Mickelson not over Ryder Cup loss

Live Report Image
Halleran/Getty Images
Phil Mickelson is playing this week for the first time since the Ryder Cup.

By Brian Wacker, PGATOUR.COM

A month removed from the Ryder Cup, Phil Mickelson is still not over the historic loss.

“The first two weeks following The Ryder Cup was a really tough low, one of the biggest lows of my career,” he said Wednesday at the World Golf Championships-HSBC Champions. “We expected to win. I think that the disappointment will last a lot longer than a month. I still feel disappointed from it.”

Though Mickelson matched a team-high with 3 points for the week, he squandered a 1-up lead with two holes to play against Justin Rose in singles play.

The U.S. went on to lose 14 1/2-13 1/2 after blowing a 10-6 lead going into the final day at Medinah.

“I still feel that over the next two years, we'll still have the same disappointment from not winning this year's Ryder Cup,” Mickelson said.

There was, however, a silver lining in Mickelson’s eyes: The partnership he and Keegan Bradley forged. The two went 3-0 playing together and in doing so Mickelson saw some areas of his own game that he needs to improve on.

“I have this new kind of excitement and energy that Keegan has, and it's rubbed off on me and I am excited to play and work and practice,” Mickelson said. “When we played alternate shot and I was hitting the ball from the middle of the fairway way down there, we were shooting some low scores.

“If I could drive the ball the way Keegan did, I would really have some opportunities and chances to do something special in my career.”

Indeed.

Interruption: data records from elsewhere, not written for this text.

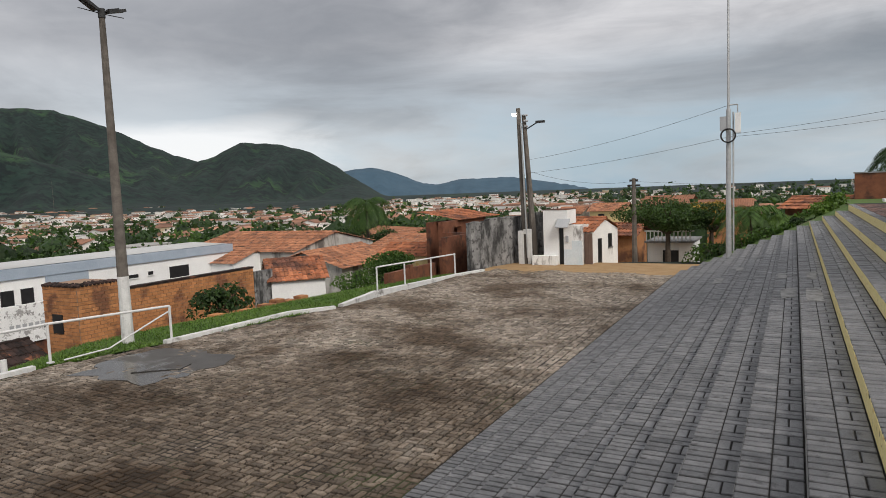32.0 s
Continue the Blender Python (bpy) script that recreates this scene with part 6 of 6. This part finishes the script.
for x, y, z, h in ((-330, 130, -20, 26), (-900, 560, -26, 62), (-620, 300, -25, 30), (-240, -20, -19, 18), (-420, 60, -22, 30), (-390, -30, -22, 28)):
    tt = thing("antenna_mast", "thin grey lattice mast far off in the town", "mast", (x, y, z), "far masts")
    part("mast", Geo().tube((0, 0, 0), (0, 0, h), 0.22, 0.12, 5), POLE_CONCRETE, tt)

woods = thing("town_trees", "dark green trees among the houses", "trees", kind="stuff")
leaves_a, leaves_b, blobs = Geo(), Geo(), Geo()
ico = [Vector(v).normalized() for v in ((0, 0, 1), (0.9, 0, 0.45), (0.28, 0.85, 0.45), (-0.72, 0.53, 0.45), (-0.72, -0.53, 0.45), (0.28, -0.85, 0.45), (0.72, 0.53, -0.45), (-0.28, 0.85, -0.45), (-0.9, 0, -0.45), (-0.28, -0.85, -0.45), (0.72, -0.53, -0.45), (0, 0, -1))]
ico_f = [(0, 1, 2), (0, 2, 3), (0, 3, 4), (0, 4, 5), (0, 5, 1), (1, 6, 2), (2, 7, 3), (3, 8, 4), (4, 9, 5), (5, 10, 1), (2, 6, 7), (3, 7, 8), (4, 8, 9), (5, 9, 10), (1, 10, 6)]
for i in range(4300):                              # more trees between the houses
    a = rng.uniform(-16, 132)
    d = 60 * math.exp(rng.random() ** 0.8 * math.log(1350 / 60))
    x, y = -d * math.sin(radians(a)), d * math.cos(radians(a))
    if x > -40 and y < 50 or (84 < a < 116 and d < 125) or noise.noise((x * 0.012, y * 0.012, 5)) < 0.02 or any((x - cx) ** 2 + (y - cy) ** 2 < (cr - 2) ** 2 for cx, cy, cr in kept_clear):
        continue
    town_trees.append((x, y, ground_z(x, y), d))
for x, y, z, d in town_trees:
    r = (rng.uniform(1.5, 3.2) if rng.random() < 0.8 else rng.uniform(3.2, 4.6)) * (0.9 if d < 120 else 1.2 if d > 500 else 1.1)
    hz = rng.uniform(0.8, 1.15)
    c = Vector((x, y, z + r * (1.15 if d < 120 else 1.35)))
    g = leaves_a if rng.random() < 0.6 else leaves_b
    blobs.add([tuple(c + Vector((v.x * r * 0.72 * rng.uniform(0.75, 1.15), v.y * r * 0.72 * rng.uniform(0.75, 1.15), v.z * r * hz * 0.66))) for v in ico], ico_f)
    for j in range(300 if d < 120 else 150 if d < 200 else 50 if d < 420 else 18):
        u, v, s = rng.gauss(0, 1), rng.gauss(0, 1), rng.gauss(0, 1)
        k = rng.uniform(0.72, 1.08) / (math.sqrt(u * u + v * v + s * s) + 1e-6)
        p = c + Vector((u * k * r, v * k * r, s * k * r * hz))
        q = min(r * rng.uniform(0.14, 0.28), 0.0032 * d * rng.uniform(0.7, 1.2))
        e1 = Vector((rng.uniform(-1, 1), rng.uniform(-1, 1), rng.uniform(-1, 1))).normalized() * q
        e2 = Vector((rng.uniform(-1, 1), rng.uniform(-1, 1), rng.uniform(-1, 1))).normalized() * q
        g.add([tuple(p - e1), tuple(p + e2), tuple(p + e1 * 1.1), tuple(p - e2)], [(0, 1, 2, 3)])
part("dark_leaves", leaves_a.raw("dark_leaves", LEAF_DEEP), None, woods, kind="stuff")
part("light_leaves", leaves_b.raw("light_leaves", LEAF_MID), None, woods, kind="stuff")
part("inner_foliage", blobs.raw("inner_foliage", LEAF_DEEP), None, woods, kind="stuff")
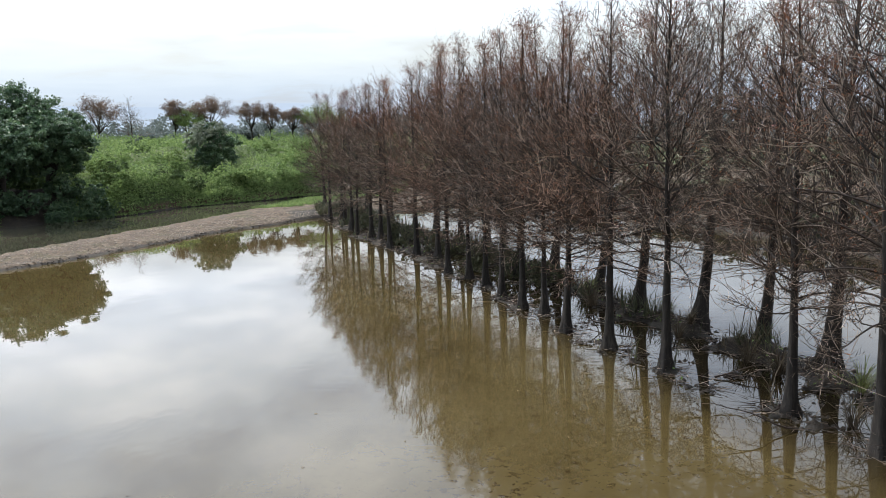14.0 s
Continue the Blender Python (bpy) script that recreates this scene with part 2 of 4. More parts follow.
STRAW = mat_leaf("dry_grass", [(0.2, (0.055, 0.040, 0.024)), (0.5, (0.13, 0.098, 0.058)), (0.85, (0.30, 0.24, 0.15))], 0.8, 0.25, 1.0)
DRY = mat_leaf("brown_stubble", [(0.2, (0.030, 0.022, 0.014)), (0.5, (0.070, 0.052, 0.032)), (0.85, (0.19, 0.15, 0.095))], 0.8, 0.25, 1.0)
OLIVE = mat_leaf("olive_leaves", [(0.25, (0.028, 0.033, 0.018)), (0.5, (0.062, 0.068, 0.034)), (0.8, (0.13, 0.12, 0.065))], 0.75, 0.3, 0.3)
WEED = mat_leaf("water_weed", [(0.25, (0.085, 0.105, 0.030)), (0.5, (0.17, 0.20, 0.060)), (0.8, (0.36, 0.38, 0.15))], 0.7, 0.35, 1.5)
CLOD = mat_plain("wet_clods", (0.012, 0.009, 0.007), (0.050, 0.038, 0.028), 4.0, 0.9)
PEBBLE = mat_plain("pebbles", (0.11, 0.085, 0.062), (0.36, 0.30, 0.24), 5.0, 0.8)
STEM = mat_plain("banana_stem", (0.07, 0.06, 0.03), (0.19, 0.15, 0.08), 4.0, 0.6)
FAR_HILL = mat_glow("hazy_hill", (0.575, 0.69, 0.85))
WHITE = mat_plain("white_sheet", (0.28, 0.29, 0.30), (0.38, 0.39, 0.40), 1.5, 0.6)
RED = mat_plain("red_sheet", (0.22, 0.08, 0.07), (0.30, 0.11, 0.09), 1.5, 0.7)
GREY = mat_plain("grey_wall", (0.28, 0.28, 0.27), (0.40, 0.40, 0.39), 1.5, 0.8)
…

Mickelson’s best year driving the ball in the last 10 years came in 2004 -- the same year he won his first career major.

“I think [Mickelson] is going to try to focus in on getting the ball in the fairway more and in play, because he's the absolute best iron player I've ever seen,” Bradley said. “If he can do that more consistently, he'll win so many times more and he'll be competitive well past and in his 50s.”